The only way you can truly know what is going to work best with your audience when it comes marketing strategies is through A/B testing. If implemented well, A/B testing can make a big difference in the efficacy of your marketing efforts. When you discover the most effective elements of a website or marketing campaign, you can use the information to your advantage and gain more profit.

A/B testing

A/B testing, also referred to as split testing, is the process of running an experiment between two different versions of a web page, email, ad or app with a single varying element. Once you have run the experiment, you can analyze which version is more successful. For example, if you were testing an email subject line, you would create two versions of the same email with just the subject line changed. Once you have your variations, you send each version to half of your subscribers. 

By emailing one version of your subject line to half of your subscribers and another version to the other half of your subscribers, you can gather evidence before you commit to changing the style of your subject lines. Statistical analysis is used to figure out which variation works better for your specific conversion goal. 

A/B testing process

When you decide that you want to do A/B testing, the first thing you should do is collect data. You can work start working with pages you find have high bounce rates or low conversion rates. Then, you must figure out your goals. Your goals can be anything from having users subscribe to your email list to having users purchase a product. 

Once you have set your goals, you can come up with hypotheses – guesses as to why your testing idea would be better than the current version.
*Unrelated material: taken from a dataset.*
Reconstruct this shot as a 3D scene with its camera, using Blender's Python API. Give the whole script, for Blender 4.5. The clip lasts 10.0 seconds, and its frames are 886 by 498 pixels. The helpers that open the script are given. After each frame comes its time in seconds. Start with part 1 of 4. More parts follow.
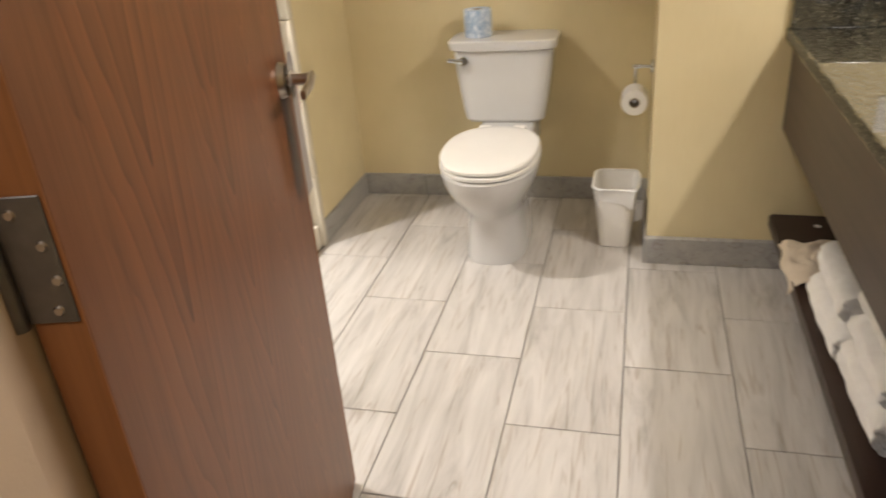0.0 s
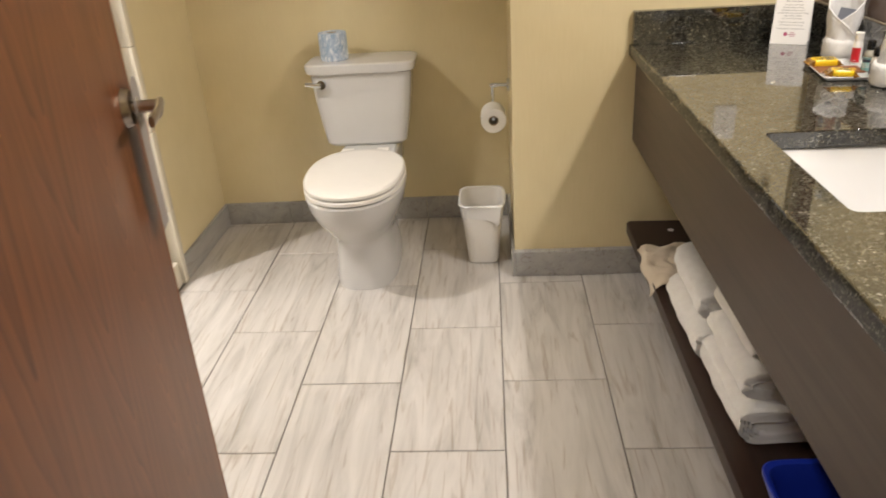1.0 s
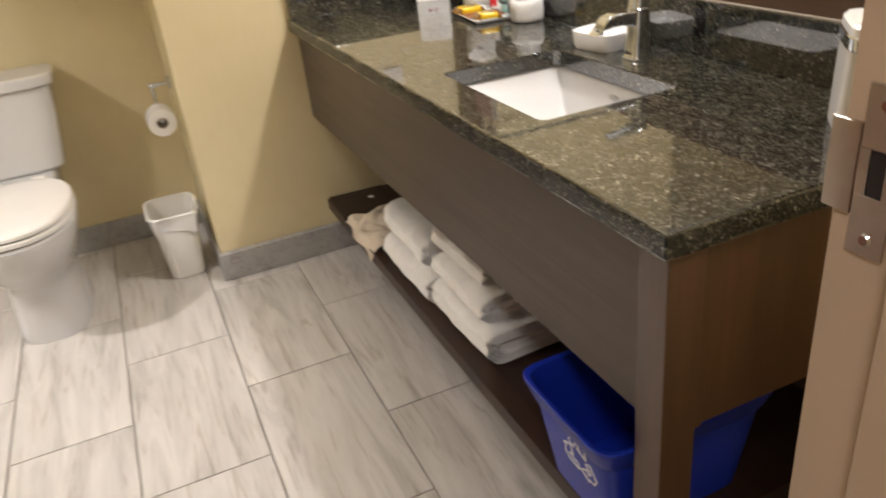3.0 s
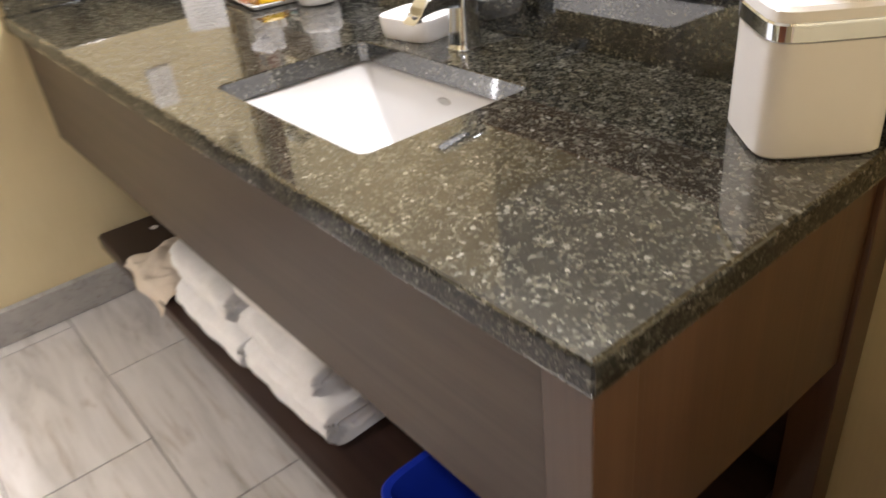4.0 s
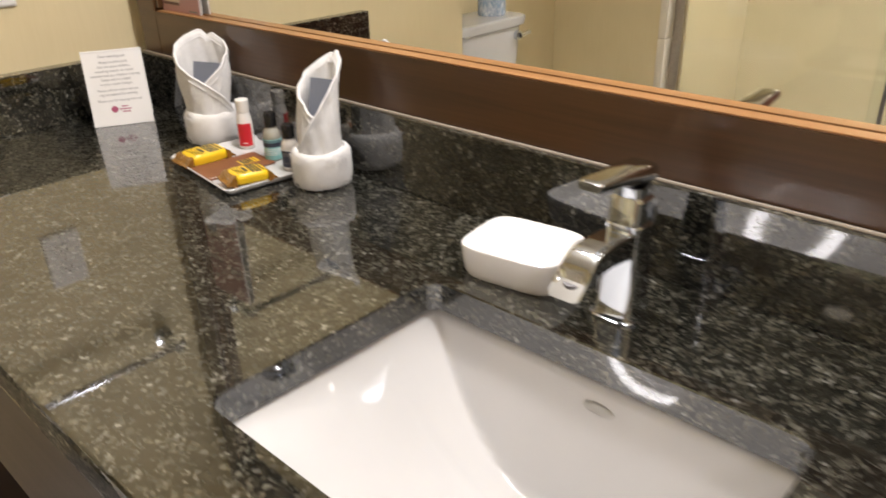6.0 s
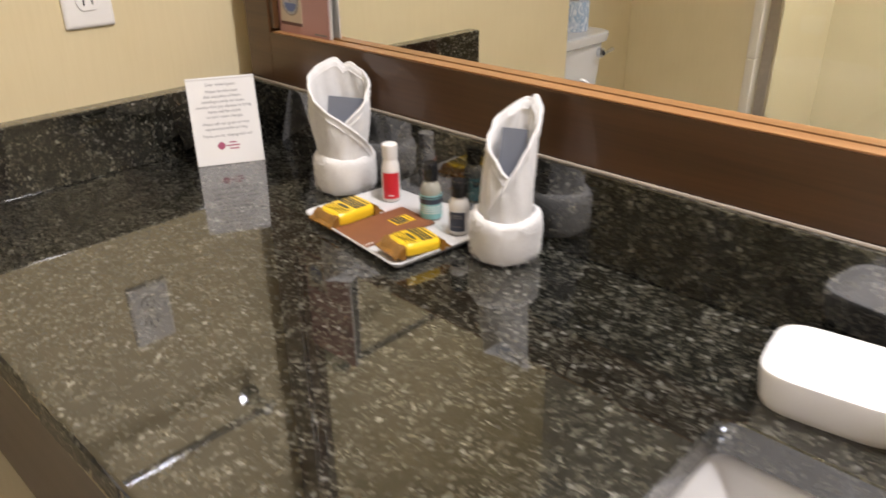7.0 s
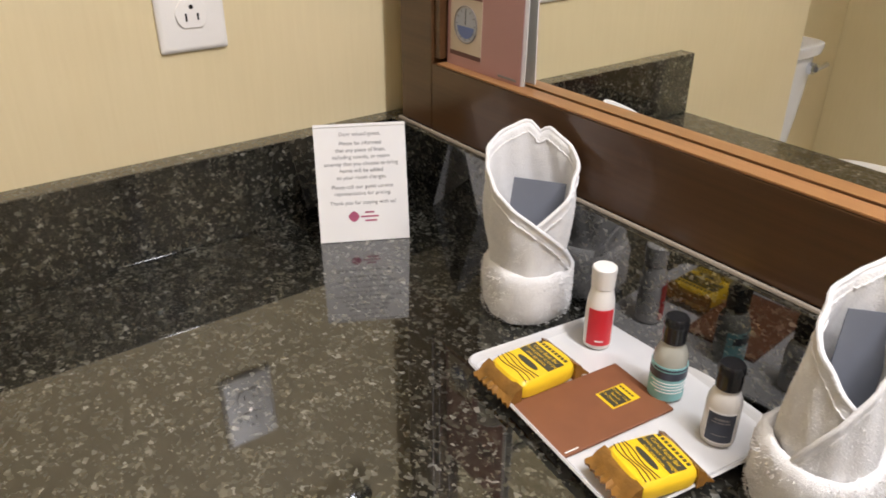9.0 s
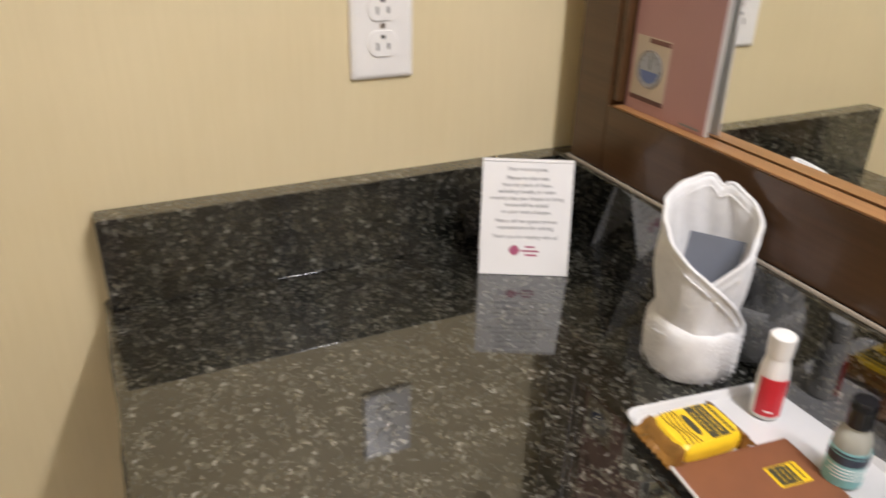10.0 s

Afterwards, you can create the variations, run the A/B experiment and examine the results. If your variation works better, see if you can apply what you learned from the experiment to other pages, emails or ads.

Common mistakes with A/B testing

Some common mistakes when it comes to A/B testing: testing for a duration that is too short or too long before making changes, examining too many metrics, testing unbalanced traffic, testing too many elements at the same time, not doing enough retesting, not considering external factors like holidays, using faulty measuring tools and ignoring statistically significant data. 

Why A/B testing is important

A/B testing lets individuals, teams and businesses make prudent changes while gathering data on the results. The results can help them form hypotheses and better understand why certain elements impact user behaviour. On the other hand, their assumptions could be proven wrong by an A/B test. A/B testing can be used frequently to better a given experience, which would improve the conversion rate over time. 

A/B testing can help you solve the pain points (specific problems) of website visitors, reduce your bounce rate, make small and low-risk changes, favourably redesign your website and get a higher return on investment (ROI). With A/B testing, you can also achieve notable improvements on your click-through rate (CTR) and on the time visitors spend on your website.